EXERCISE BRIEF
Write out all the material exactly. Leave nothing out.

MATERIAL PROVIDED
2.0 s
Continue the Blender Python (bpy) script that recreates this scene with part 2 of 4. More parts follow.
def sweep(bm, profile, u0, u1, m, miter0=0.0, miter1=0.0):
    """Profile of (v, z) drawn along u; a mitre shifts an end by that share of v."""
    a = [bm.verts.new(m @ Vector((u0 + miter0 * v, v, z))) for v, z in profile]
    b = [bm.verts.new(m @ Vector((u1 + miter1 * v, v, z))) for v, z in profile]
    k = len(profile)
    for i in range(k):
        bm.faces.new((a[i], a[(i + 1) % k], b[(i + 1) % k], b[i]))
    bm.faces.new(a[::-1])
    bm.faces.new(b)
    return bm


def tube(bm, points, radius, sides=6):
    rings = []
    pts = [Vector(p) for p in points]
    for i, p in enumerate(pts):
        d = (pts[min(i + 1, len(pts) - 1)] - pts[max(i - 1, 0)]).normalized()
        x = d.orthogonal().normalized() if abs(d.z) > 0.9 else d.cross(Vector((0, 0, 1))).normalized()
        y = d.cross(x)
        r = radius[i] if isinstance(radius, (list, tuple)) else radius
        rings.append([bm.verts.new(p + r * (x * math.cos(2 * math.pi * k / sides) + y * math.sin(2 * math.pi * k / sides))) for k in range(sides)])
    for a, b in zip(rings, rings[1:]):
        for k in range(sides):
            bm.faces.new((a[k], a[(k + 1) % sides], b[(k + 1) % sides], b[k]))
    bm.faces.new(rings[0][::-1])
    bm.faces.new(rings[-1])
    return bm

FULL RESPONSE
2.0 s
Continue the Blender Python (bpy) script that recreates this scene with part 2 of 4. More parts follow.
def sweep(bm, profile, u0, u1, m, miter0=0.0, miter1=0.0):
    """Profile of (v, z) drawn along u; a mitre shifts an end by that share of v."""
    a = [bm.verts.new(m @ Vector((u0 + miter0 * v, v, z))) for v, z in profile]
    b = [bm.verts.new(m @ Vector((u1 + miter1 * v, v, z))) for v, z in profile]
    k = len(profile)
    for i in range(k):
        bm.faces.new((a[i], a[(i + 1) % k], b[(i + 1) % k], b[i]))
    bm.faces.new(a[::-1])
    bm.faces.new(b)
    return bm


def tube(bm, points, radius, sides=6):
    rings = []
    pts = [Vector(p) for p in points]
    for i, p in enumerate(pts):
        d = (pts[min(i + 1, len(pts) - 1)] - pts[max(i - 1, 0)]).normalized()
        x = d.orthogonal().normalized() if abs(d.z) > 0.9 else d.cross(Vector((0, 0, 1))).normalized()
        y = d.cross(x)
        r = radius[i] if isinstance(radius, (list, tuple)) else radius
        rings.append([bm.verts.new(p + r * (x * math.cos(2 * math.pi * k / sides) + y * math.sin(2 * math.pi * k / sides))) for k in range(sides)])
    for a, b in zip(rings, rings[1:]):
        for k in range(sides):
            bm.faces.new((a[k], a[(k + 1) % sides], b[(k + 1) % sides], b[k]))
    bm.faces.new(rings[0][::-1])
    bm.faces.new(rings[-1])
    return bm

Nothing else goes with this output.